> [What the task requires] Pick out all lines of the entries that include the word "noise" and copy them.

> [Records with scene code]
▽
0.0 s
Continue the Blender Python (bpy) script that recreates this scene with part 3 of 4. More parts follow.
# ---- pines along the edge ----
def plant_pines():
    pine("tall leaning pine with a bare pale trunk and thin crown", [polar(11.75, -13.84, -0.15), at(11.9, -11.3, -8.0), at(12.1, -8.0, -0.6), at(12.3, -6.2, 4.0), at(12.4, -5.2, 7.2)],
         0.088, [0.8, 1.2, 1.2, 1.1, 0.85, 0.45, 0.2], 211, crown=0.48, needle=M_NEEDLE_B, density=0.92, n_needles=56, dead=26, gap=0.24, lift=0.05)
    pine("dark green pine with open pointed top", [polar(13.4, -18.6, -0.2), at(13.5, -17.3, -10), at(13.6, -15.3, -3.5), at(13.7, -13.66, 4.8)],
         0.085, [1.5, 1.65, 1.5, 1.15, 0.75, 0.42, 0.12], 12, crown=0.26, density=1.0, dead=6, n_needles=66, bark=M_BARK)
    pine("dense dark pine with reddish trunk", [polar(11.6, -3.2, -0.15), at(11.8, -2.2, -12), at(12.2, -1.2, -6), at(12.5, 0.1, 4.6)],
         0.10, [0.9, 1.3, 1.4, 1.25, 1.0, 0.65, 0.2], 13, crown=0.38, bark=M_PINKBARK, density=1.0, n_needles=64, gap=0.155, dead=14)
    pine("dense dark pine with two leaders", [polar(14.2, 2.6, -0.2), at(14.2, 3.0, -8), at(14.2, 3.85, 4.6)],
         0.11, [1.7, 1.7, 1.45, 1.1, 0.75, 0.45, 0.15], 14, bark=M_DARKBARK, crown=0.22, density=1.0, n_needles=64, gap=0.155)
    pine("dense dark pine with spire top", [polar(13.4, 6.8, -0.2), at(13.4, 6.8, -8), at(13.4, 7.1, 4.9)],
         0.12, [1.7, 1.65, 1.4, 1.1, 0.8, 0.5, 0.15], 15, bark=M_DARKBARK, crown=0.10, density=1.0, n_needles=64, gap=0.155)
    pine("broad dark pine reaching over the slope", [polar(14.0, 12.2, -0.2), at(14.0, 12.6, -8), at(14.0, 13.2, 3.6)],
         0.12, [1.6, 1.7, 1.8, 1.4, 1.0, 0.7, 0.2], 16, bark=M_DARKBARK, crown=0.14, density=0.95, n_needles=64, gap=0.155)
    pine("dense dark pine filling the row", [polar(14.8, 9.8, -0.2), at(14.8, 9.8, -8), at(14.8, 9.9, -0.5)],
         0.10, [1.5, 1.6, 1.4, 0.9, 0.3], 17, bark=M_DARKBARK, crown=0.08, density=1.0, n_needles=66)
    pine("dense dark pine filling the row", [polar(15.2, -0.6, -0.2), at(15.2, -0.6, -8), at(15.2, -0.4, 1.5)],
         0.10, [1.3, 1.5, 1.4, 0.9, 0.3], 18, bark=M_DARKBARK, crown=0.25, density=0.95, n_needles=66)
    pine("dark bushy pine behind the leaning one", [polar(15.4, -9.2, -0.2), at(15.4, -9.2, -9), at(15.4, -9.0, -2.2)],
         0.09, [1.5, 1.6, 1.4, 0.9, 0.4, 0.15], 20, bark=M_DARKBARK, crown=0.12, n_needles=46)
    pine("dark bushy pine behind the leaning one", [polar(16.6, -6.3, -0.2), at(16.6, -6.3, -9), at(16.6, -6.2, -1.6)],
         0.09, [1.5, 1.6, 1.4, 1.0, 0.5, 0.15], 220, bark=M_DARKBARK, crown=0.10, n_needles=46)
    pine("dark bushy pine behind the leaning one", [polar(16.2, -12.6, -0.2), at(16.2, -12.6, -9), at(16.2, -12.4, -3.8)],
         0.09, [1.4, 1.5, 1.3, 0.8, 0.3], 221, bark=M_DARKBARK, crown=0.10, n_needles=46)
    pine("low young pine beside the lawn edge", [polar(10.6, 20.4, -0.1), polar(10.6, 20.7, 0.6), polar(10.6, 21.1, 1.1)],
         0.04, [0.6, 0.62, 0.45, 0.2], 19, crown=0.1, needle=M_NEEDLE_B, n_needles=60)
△
▽
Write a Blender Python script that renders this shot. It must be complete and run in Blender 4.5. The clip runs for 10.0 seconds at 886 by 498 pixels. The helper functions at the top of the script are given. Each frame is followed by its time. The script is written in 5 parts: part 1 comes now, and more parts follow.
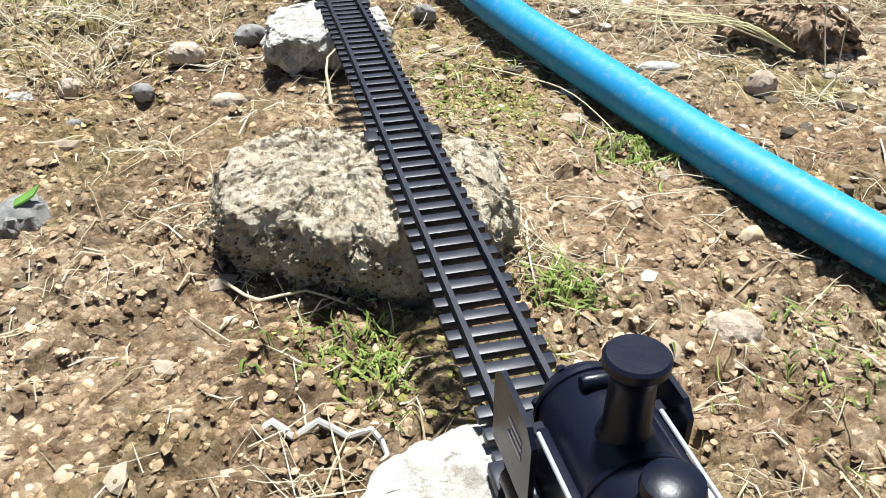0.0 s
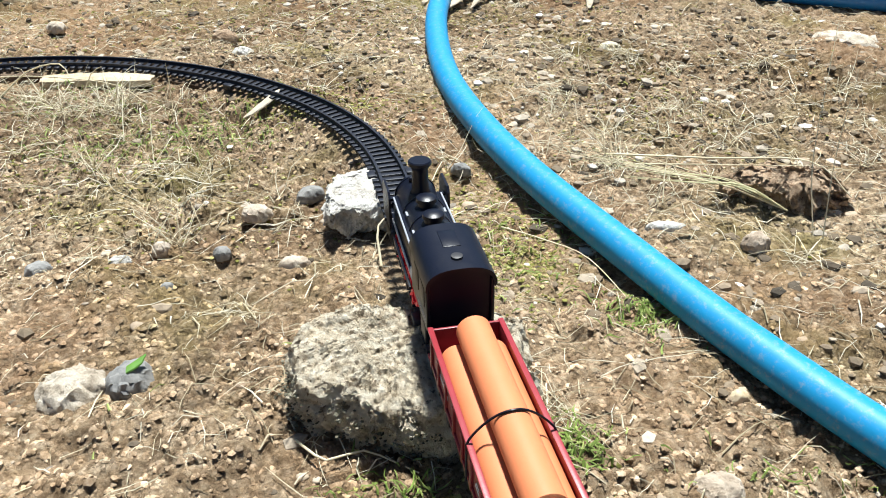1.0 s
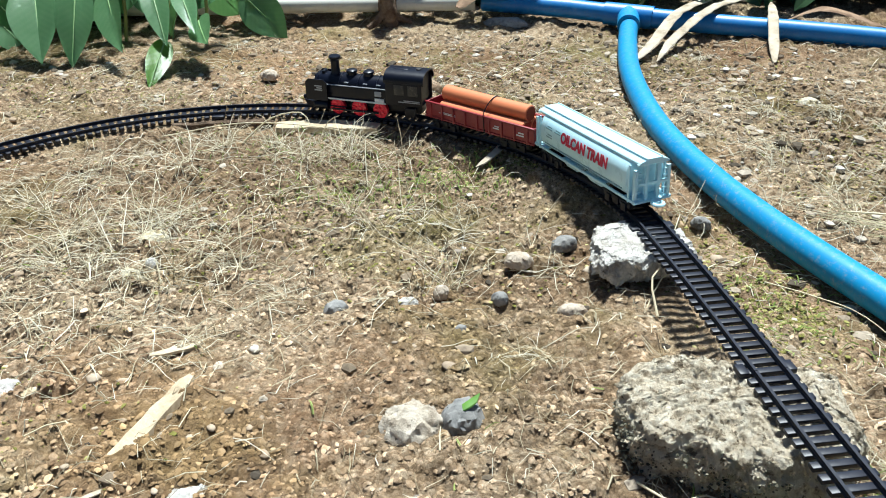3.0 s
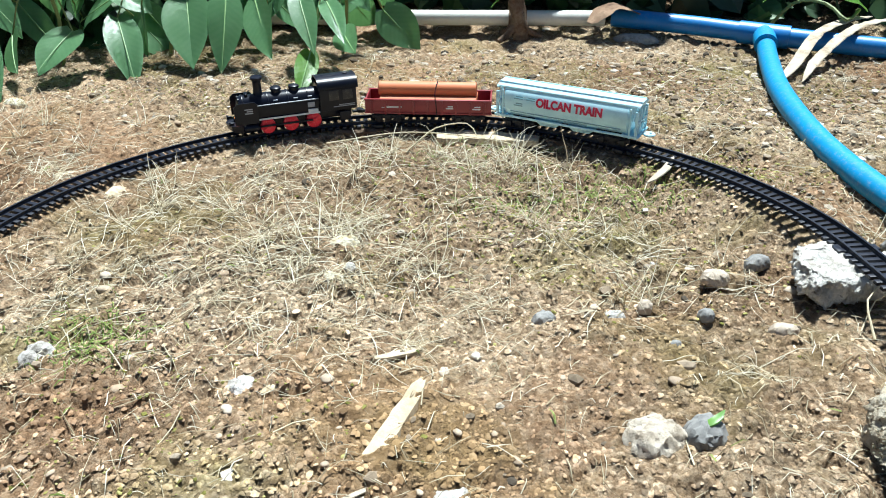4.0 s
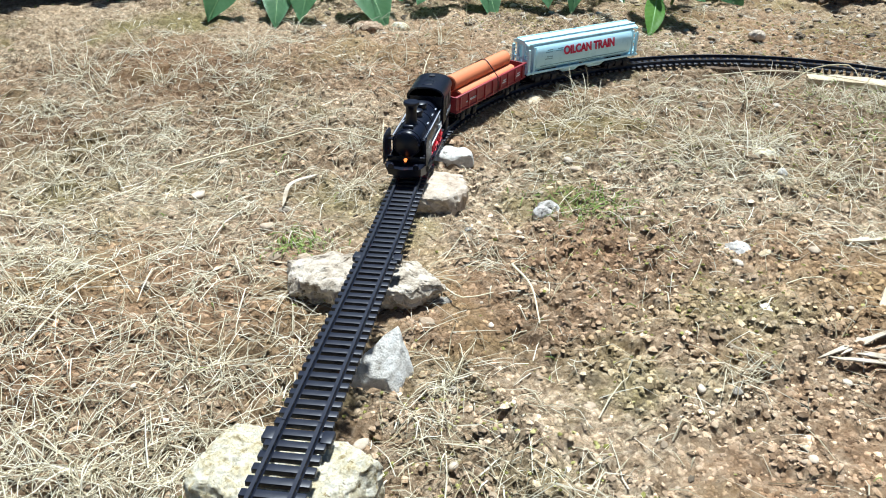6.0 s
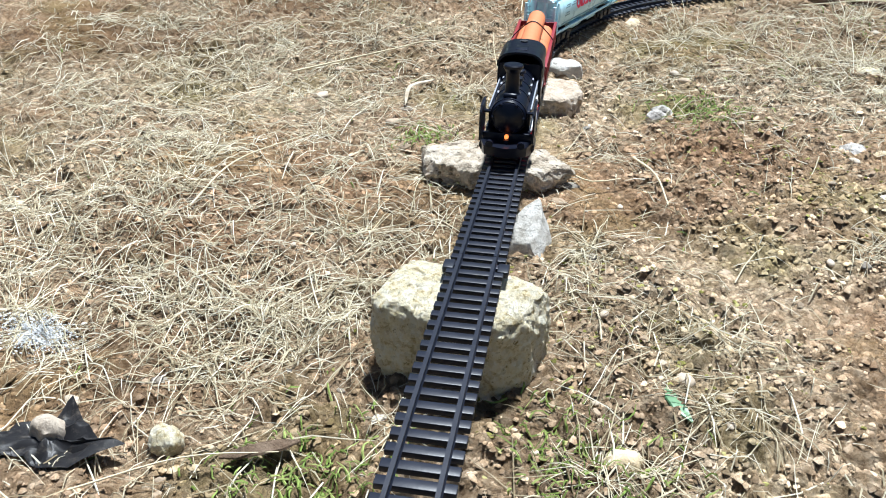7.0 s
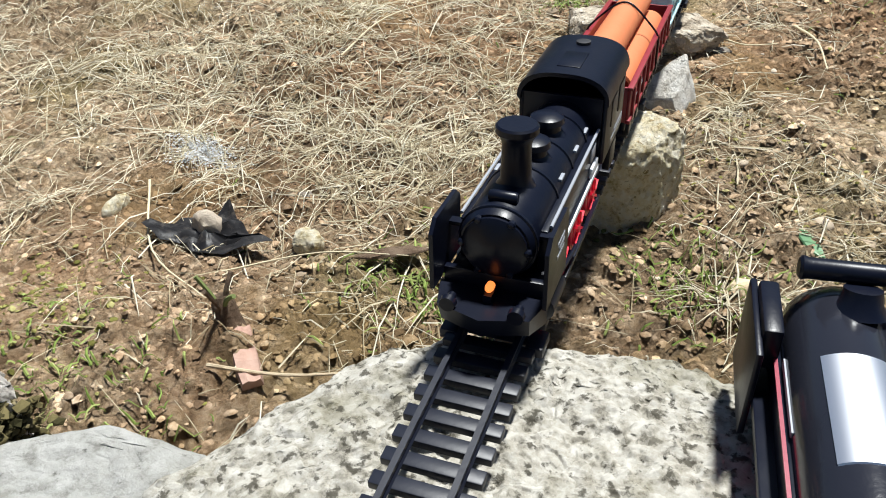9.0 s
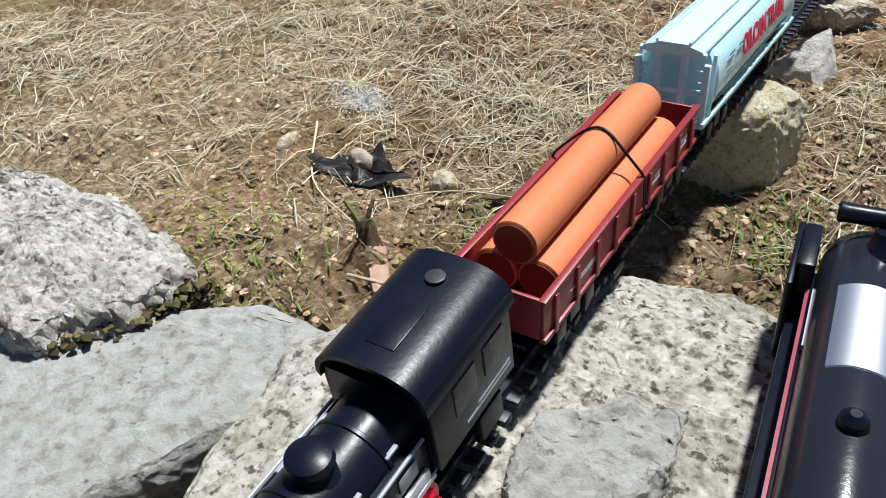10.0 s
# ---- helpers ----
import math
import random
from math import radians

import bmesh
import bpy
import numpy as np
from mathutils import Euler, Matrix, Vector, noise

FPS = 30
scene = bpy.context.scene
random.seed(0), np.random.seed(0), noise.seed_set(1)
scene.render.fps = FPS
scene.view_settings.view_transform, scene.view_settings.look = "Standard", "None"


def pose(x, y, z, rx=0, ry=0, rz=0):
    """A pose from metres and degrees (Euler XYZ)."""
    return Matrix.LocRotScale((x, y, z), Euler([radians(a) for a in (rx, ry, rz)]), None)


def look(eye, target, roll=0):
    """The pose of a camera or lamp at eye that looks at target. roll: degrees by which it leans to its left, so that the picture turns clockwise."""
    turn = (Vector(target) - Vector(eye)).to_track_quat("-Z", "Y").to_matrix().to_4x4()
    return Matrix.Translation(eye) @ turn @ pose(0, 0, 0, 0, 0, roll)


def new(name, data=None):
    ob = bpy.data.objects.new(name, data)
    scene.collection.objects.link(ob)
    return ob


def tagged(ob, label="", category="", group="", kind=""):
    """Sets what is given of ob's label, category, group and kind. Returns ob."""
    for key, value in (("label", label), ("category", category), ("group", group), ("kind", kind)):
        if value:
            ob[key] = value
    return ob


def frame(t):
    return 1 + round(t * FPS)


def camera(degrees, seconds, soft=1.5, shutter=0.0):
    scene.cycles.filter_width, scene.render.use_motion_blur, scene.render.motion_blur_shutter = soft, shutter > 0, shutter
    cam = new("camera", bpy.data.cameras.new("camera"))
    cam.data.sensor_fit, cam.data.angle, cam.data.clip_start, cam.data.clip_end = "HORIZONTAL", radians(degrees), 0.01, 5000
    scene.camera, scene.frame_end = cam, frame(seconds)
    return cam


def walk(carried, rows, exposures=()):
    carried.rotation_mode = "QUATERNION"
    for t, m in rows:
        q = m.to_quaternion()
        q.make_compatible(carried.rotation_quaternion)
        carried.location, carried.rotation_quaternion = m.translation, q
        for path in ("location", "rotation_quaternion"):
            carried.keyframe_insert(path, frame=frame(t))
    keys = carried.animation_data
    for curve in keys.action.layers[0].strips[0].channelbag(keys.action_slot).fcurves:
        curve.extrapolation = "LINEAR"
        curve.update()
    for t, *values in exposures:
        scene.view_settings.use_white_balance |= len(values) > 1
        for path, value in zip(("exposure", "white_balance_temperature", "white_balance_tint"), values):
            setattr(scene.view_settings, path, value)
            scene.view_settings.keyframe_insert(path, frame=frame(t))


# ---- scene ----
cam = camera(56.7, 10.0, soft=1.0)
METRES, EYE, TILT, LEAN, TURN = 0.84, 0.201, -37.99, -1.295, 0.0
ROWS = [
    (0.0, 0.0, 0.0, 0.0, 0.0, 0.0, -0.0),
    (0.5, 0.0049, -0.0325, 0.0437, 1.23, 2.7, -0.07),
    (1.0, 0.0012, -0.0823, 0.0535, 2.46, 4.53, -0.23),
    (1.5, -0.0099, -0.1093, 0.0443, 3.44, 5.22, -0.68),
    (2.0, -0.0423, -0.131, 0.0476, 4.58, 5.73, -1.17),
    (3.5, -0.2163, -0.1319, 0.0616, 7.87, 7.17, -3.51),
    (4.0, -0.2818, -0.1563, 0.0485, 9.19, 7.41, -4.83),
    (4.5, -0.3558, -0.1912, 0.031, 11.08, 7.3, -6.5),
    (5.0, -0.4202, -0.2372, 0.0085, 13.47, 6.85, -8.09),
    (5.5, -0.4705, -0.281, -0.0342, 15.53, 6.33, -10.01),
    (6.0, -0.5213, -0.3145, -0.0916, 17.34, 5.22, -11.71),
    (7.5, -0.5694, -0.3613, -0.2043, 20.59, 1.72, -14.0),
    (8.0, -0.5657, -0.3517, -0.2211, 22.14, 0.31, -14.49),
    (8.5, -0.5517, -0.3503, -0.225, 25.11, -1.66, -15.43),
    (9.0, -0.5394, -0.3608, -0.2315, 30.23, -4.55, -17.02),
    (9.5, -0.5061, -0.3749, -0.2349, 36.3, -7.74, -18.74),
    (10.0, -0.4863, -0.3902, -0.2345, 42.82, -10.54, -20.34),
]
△
> [Response to this task]
from mathutils import Euler, Matrix, Vector, noise
random.seed(0), np.random.seed(0), noise.seed_set(1)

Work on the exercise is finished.